# WRITTEN PROBLEM
All of the lines below are to be printed again exactly; images are excluded from the output.

# RECORDED INFORMATION
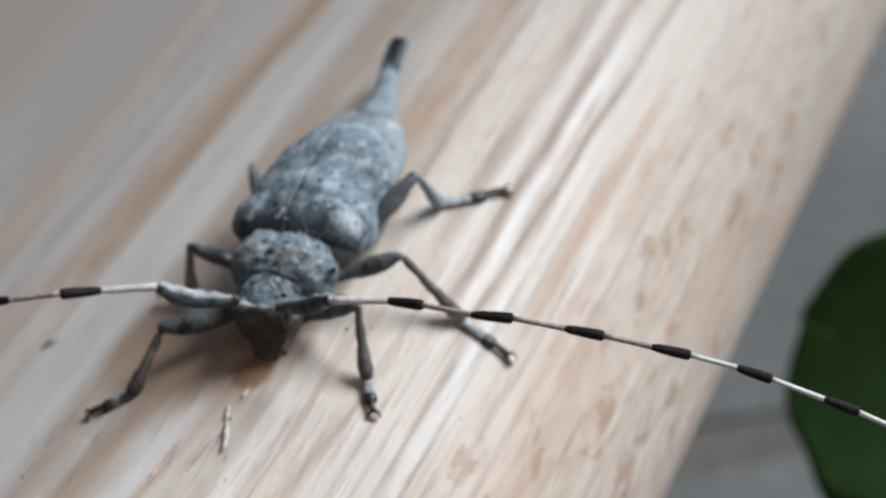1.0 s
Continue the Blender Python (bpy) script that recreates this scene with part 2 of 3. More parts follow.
def wing_case_material():
    n = Nodes("wing_case_hair", 0.7)
    co = n.at((1000, 1000, 1000))
    x, y, _ = n.split(co)
    wav = n.math("MULTIPLY", n.math("SUBTRACT", n.noise(n.at((0.9, 0.9, 0.9), co), 1, 3, 0.6), 0.5), 2.6)
    z = n.split(co)[2]
    along = n.math("ADD", n.math("ADD", n.math("MULTIPLY", x, -0.0951), n.math("MULTIPLY", y, 0.9808)), n.math("ADD", n.math("MULTIPLY", z, -0.1701), 0.665))
    pos = n.math("DIVIDE", n.math("ADD", n.math("ADD", along, n.math("MULTIPLY", wav, 0.5)), 1.0), 10.0)
    dark, mid, light = (0.028, 0.037, 0.046), (0.138, 0.187, 0.225), (0.40, 0.50, 0.568)
    # last row is dark: the shadow gap at the tip put into the colour
    rows = [(-1.0, dark), (0.30, dark), (0.95, (0.065, 0.088, 0.105)), (1.65, light), (2.4, mid), (3.6, (0.075, 0.092, 0.105)), (4.7, mid), (6.0, light), (6.9, mid), (7.5, dark)]
    col = n.ramp(pos, [((p + 1.0) / 10.0, c) for p, c in rows])
    big = n.noise(n.at((1.5, 1.15, 1.5), co, (4, 4, 4)), 1, 4, 0.62)
    col = n.mix(0.6, col, n.ramp(big, [(0.38, dark), (0.45, mid), (0.53, mid), (0.60, light)]))
    # bare dark front edge
    teeth = n.math("MULTIPLY", n.math("SUBTRACT", n.noise(n.at((5.0, 0.9, 5.0), co, (3, 3, 9)), 1, 3, 0.65), 0.5), 0.22)
    col = n.mix(n.ramp(n.math("ADD", pos, teeth), [(0.09, 0.8), (0.185, 0.0)]), col, (0.03, 0.036, 0.042))
    # whitish hair on both shoulders
    for sx, sy, sz in SHOULDERS:
        d = n.t.nodes.new("ShaderNodeVectorMath")
        d.operation = "DISTANCE"
        n.put(d.inputs[0], co)
        d.inputs[1].default_value = (sx, sy, sz)
        reach = n.math("ADD", d.outputs["Value"], n.math("MULTIPLY", n.math("SUBTRACT", big, 0.5), 1.6))
        col = n.mix(n.ramp(reach, [(0.25, 0.75), (0.95, 0.0)]), col, (0.52, 0.58, 0.62))
    nap = n.noise(n.at((12, 4.5, 10), co), 1, 3, 0.7)
    col = n.mix(n.ramp(nap, [(0.32, 0.30), (0.48, 0.0)]), col, dark)
    col = n.mix(n.ramp(nap, [(0.56, 0.0), (0.74, 0.32)]), col, (0.40, 0.47, 0.52))
    # small bare dashes between the hairs
    dash = n.noise(n.at((3.6, 2.4, 3.6), co, (1, 7, 2)), 1, 3, 0.7)
    col = n.mix(n.ramp(dash, [(0.62, 0.0), (0.68, 0.75)]), col, dark)
    tuft = n.noise(n.at((2.6, 1.6, 2.6), co, (8, 1, 5)), 1, 3, 0.7)
    col = n.mix(n.ramp(tuft, [(0.60, 0.0), (0.68, 0.6)]), col, (0.50, 0.57, 0.61))
    n.b.inputs["Specular IOR Level"].default_value = 0.35
    return n.done(col, n.math("ADD", nap, n.math("MULTIPLY", n.math("ADD", big, tuft), 1.2)), 0.45, 0.00014)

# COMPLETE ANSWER
1.0 s
Continue the Blender Python (bpy) script that recreates this scene with part 2 of 3. More parts follow.
def wing_case_material():
    n = Nodes("wing_case_hair", 0.7)
    co = n.at((1000, 1000, 1000))
    x, y, _ = n.split(co)
    wav = n.math("MULTIPLY", n.math("SUBTRACT", n.noise(n.at((0.9, 0.9, 0.9), co), 1, 3, 0.6), 0.5), 2.6)
    z = n.split(co)[2]
    along = n.math("ADD", n.math("ADD", n.math("MULTIPLY", x, -0.0951), n.math("MULTIPLY", y, 0.9808)), n.math("ADD", n.math("MULTIPLY", z, -0.1701), 0.665))
    pos = n.math("DIVIDE", n.math("ADD", n.math("ADD", along, n.math("MULTIPLY", wav, 0.5)), 1.0), 10.0)
    dark, mid, light = (0.028, 0.037, 0.046), (0.138, 0.187, 0.225), (0.40, 0.50, 0.568)
    # last row is dark: the shadow gap at the tip put into the colour
    rows = [(-1.0, dark), (0.30, dark), (0.95, (0.065, 0.088, 0.105)), (1.65, light), (2.4, mid), (3.6, (0.075, 0.092, 0.105)), (4.7, mid), (6.0, light), (6.9, mid), (7.5, dark)]
    col = n.ramp(pos, [((p + 1.0) / 10.0, c) for p, c in rows])
    big = n.noise(n.at((1.5, 1.15, 1.5), co, (4, 4, 4)), 1, 4, 0.62)
    col = n.mix(0.6, col, n.ramp(big, [(0.38, dark), (0.45, mid), (0.53, mid), (0.60, light)]))
    # bare dark front edge
    teeth = n.math("MULTIPLY", n.math("SUBTRACT", n.noise(n.at((5.0, 0.9, 5.0), co, (3, 3, 9)), 1, 3, 0.65), 0.5), 0.22)
    col = n.mix(n.ramp(n.math("ADD", pos, teeth), [(0.09, 0.8), (0.185, 0.0)]), col, (0.03, 0.036, 0.042))
    # whitish hair on both shoulders
    for sx, sy, sz in SHOULDERS:
        d = n.t.nodes.new("ShaderNodeVectorMath")
        d.operation = "DISTANCE"
        n.put(d.inputs[0], co)
        d.inputs[1].default_value = (sx, sy, sz)
        reach = n.math("ADD", d.outputs["Value"], n.math("MULTIPLY", n.math("SUBTRACT", big, 0.5), 1.6))
        col = n.mix(n.ramp(reach, [(0.25, 0.75), (0.95, 0.0)]), col, (0.52, 0.58, 0.62))
    nap = n.noise(n.at((12, 4.5, 10), co), 1, 3, 0.7)
    col = n.mix(n.ramp(nap, [(0.32, 0.30), (0.48, 0.0)]), col, dark)
    col = n.mix(n.ramp(nap, [(0.56, 0.0), (0.74, 0.32)]), col, (0.40, 0.47, 0.52))
    # small bare dashes between the hairs
    dash = n.noise(n.at((3.6, 2.4, 3.6), co, (1, 7, 2)), 1, 3, 0.7)
    col = n.mix(n.ramp(dash, [(0.62, 0.0), (0.68, 0.75)]), col, dark)
    tuft = n.noise(n.at((2.6, 1.6, 2.6), co, (8, 1, 5)), 1, 3, 0.7)
    col = n.mix(n.ramp(tuft, [(0.60, 0.0), (0.68, 0.6)]), col, (0.50, 0.57, 0.61))
    n.b.inputs["Specular IOR Level"].default_value = 0.35
    return n.done(col, n.math("ADD", nap, n.math("MULTIPLY", n.math("ADD", big, tuft), 1.2)), 0.45, 0.00014)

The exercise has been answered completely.